Fifty-two percent of those surveyed in November said they expect revenue to decline, including 39 percent who see a decline of greater than six percent. Respondents also said they expect the negative profitability trend to extend beyond the short-term. Forty-seven percent of overall respondents said they see global semiconductor profitability as volatile, unpredictable or declining over the next three years

Semiconductor equipment companies impacted --

If managers are expecting R&D to decline and sales to trend lower, it is a certainty that semiconductor equipment companies are in for a bad time, as well. Companies like Lam Research, KLA-Tencor and Applied Materials are already suffering. Applied Materials has been relying on the solar sector for growth in 2008 but solar doesn't look too exciting as we move into 2009.

Conclusion --

With semiconductor funds like the SPDR S&P Semiconductor ETF (XSD) moving up strongly from their November lows it seems investors were willing to bet the worst had been seen. After hearing from the analysts and managers quoted above it is not surprising to see XSD has given up much of its gains.
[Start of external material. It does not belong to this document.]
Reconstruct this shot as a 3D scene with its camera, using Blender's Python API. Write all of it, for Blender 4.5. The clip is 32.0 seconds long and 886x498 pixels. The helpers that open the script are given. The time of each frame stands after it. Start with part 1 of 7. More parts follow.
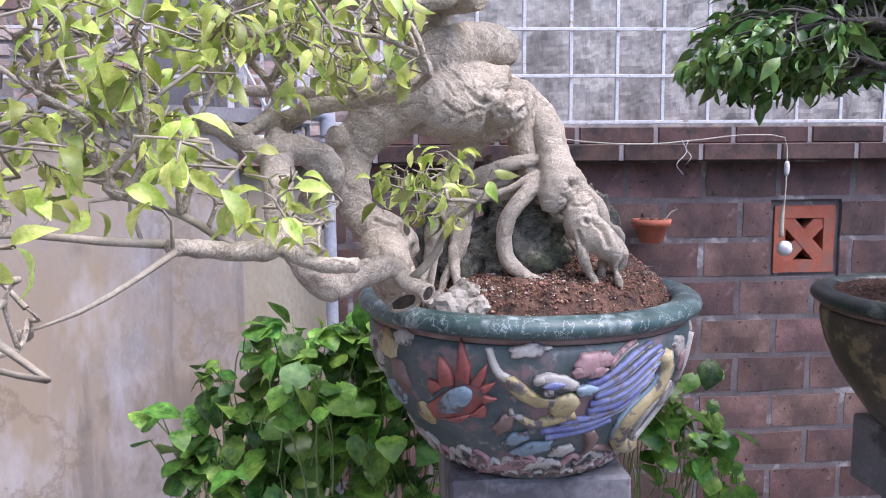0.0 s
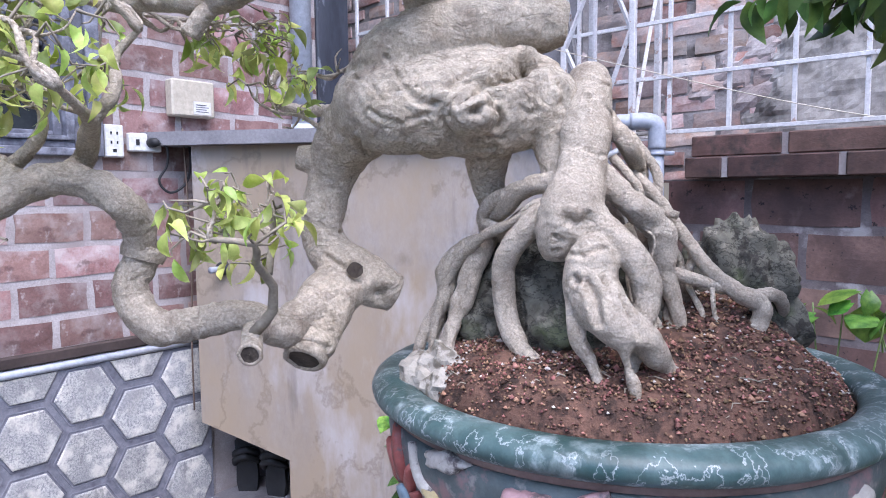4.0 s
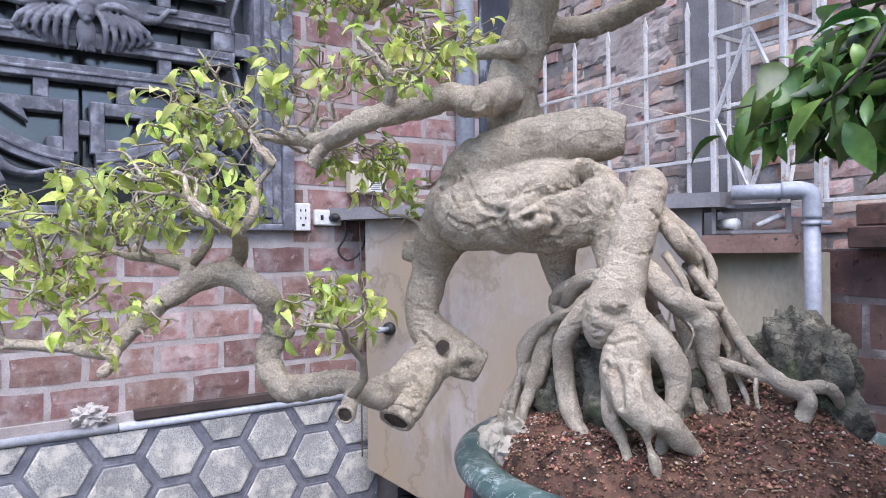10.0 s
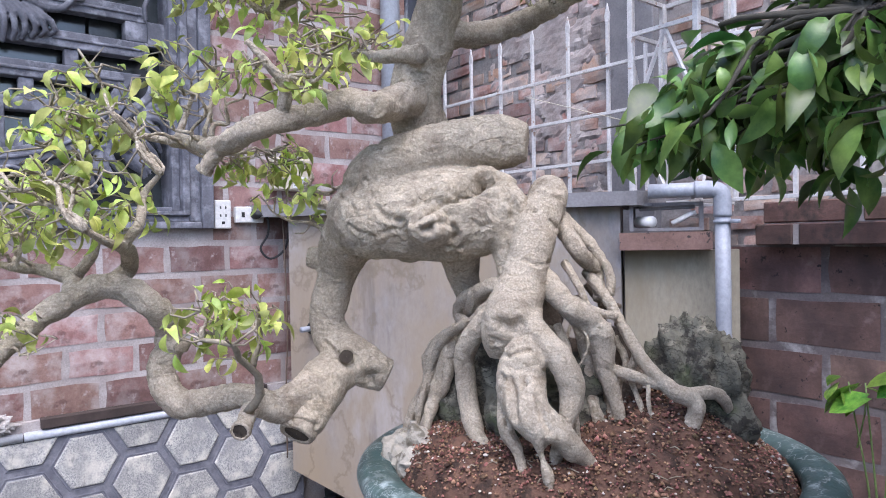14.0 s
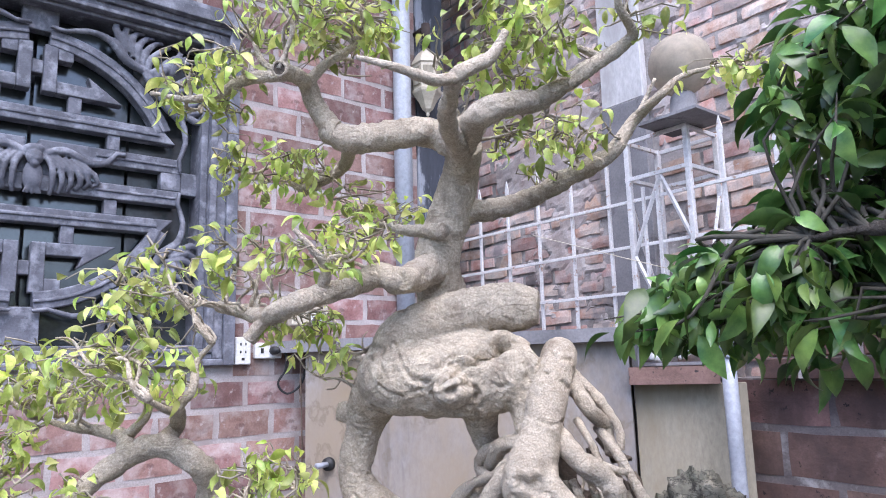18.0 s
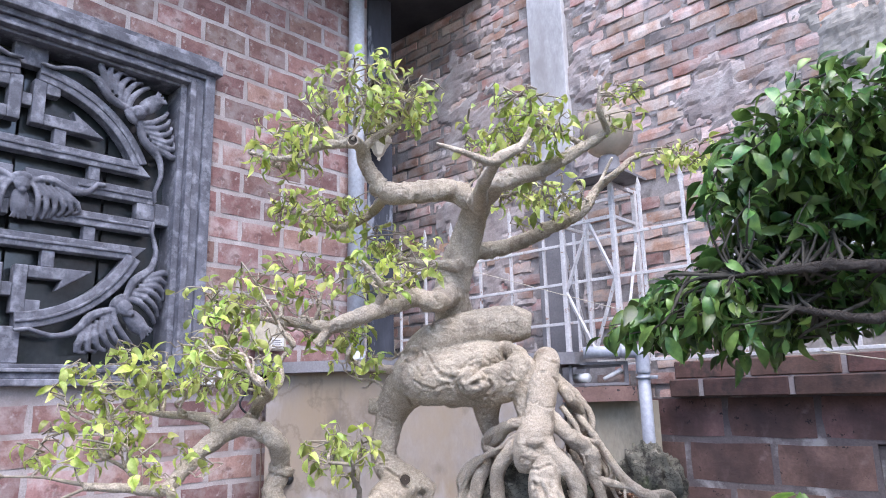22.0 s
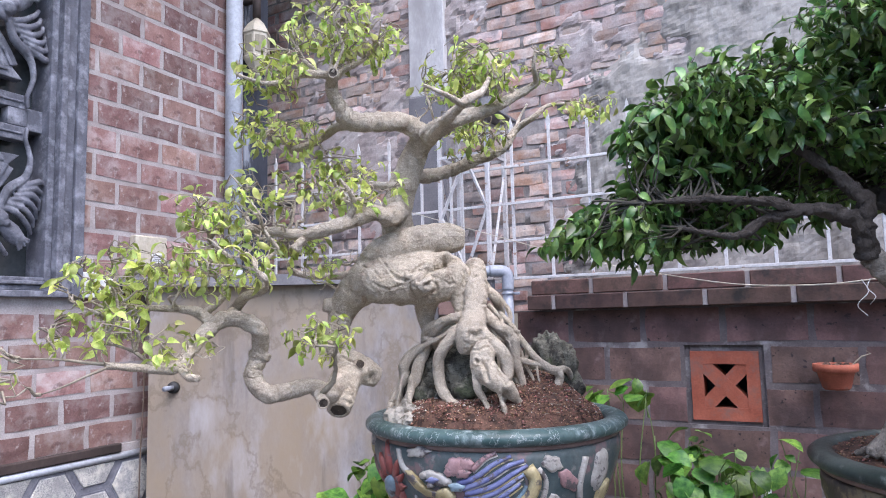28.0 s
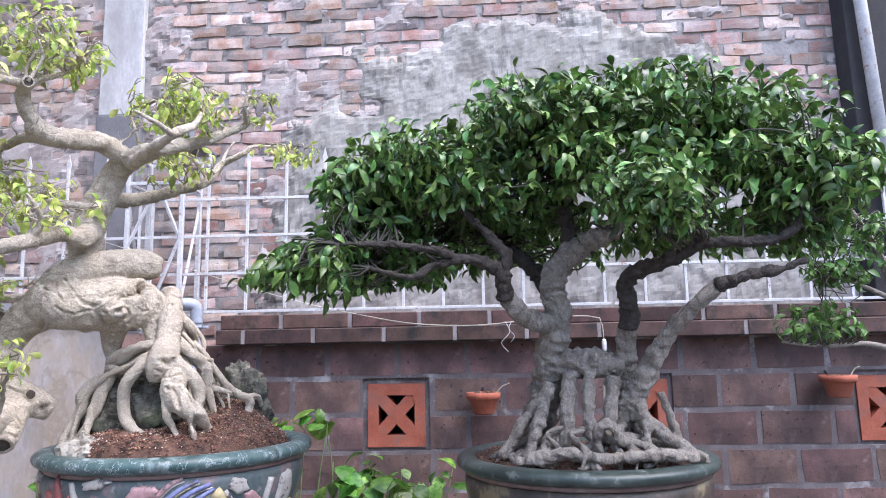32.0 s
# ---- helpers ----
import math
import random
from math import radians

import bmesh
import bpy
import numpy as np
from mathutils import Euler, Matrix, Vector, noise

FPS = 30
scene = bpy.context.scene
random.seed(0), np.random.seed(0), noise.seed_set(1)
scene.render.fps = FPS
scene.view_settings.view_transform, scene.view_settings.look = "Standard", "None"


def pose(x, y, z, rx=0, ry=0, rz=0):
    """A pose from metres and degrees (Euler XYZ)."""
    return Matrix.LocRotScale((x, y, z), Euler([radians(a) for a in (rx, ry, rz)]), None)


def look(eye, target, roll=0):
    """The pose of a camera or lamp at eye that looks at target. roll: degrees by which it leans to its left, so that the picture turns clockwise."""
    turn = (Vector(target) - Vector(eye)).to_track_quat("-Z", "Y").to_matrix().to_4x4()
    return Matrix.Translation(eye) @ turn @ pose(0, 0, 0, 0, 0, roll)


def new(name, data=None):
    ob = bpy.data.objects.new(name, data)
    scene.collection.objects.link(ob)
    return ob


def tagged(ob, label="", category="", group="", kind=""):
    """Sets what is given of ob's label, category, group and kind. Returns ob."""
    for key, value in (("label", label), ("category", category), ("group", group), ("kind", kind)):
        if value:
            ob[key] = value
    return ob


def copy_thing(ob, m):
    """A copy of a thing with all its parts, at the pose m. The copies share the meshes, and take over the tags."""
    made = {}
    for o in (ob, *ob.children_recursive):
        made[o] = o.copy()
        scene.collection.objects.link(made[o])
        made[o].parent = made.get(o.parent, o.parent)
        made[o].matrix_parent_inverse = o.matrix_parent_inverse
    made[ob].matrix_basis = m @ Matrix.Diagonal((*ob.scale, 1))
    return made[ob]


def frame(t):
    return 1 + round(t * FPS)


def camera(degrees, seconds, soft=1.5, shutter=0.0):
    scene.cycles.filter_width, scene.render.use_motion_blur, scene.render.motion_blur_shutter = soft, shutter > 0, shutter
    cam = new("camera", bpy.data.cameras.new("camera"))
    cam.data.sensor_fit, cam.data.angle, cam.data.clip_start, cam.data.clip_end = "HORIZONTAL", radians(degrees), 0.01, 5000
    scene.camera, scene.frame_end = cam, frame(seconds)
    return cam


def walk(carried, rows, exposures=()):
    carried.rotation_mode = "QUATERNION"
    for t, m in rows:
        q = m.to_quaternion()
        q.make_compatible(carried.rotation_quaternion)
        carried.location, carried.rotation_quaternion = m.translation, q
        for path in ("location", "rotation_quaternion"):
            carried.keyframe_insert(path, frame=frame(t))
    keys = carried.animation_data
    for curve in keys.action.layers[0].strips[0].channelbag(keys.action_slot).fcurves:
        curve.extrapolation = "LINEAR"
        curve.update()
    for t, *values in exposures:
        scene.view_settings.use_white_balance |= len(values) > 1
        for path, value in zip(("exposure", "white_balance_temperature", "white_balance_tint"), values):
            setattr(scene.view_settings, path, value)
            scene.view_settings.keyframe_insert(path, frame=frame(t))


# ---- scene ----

On the positive side, both Gartner and iSuppli are confident that semiconductor sales will bounce back in 2010 with Gartner expecting double-digit gains over 2009. iSuppli is more circumspect. They are projecting the industry will grow by 6.4% in 2010 and that this will be followed by growth of 10.8% in 2011, the first year to show a double-digit gain since 2004.

So, as a tech investor, there is no particular hurry to commit to semiconductors in the near term. The industry has work to do just to get through 2009. Long-term however, the industry still has potential and from a stock price perspective, it may be better to get in too early rather than too late.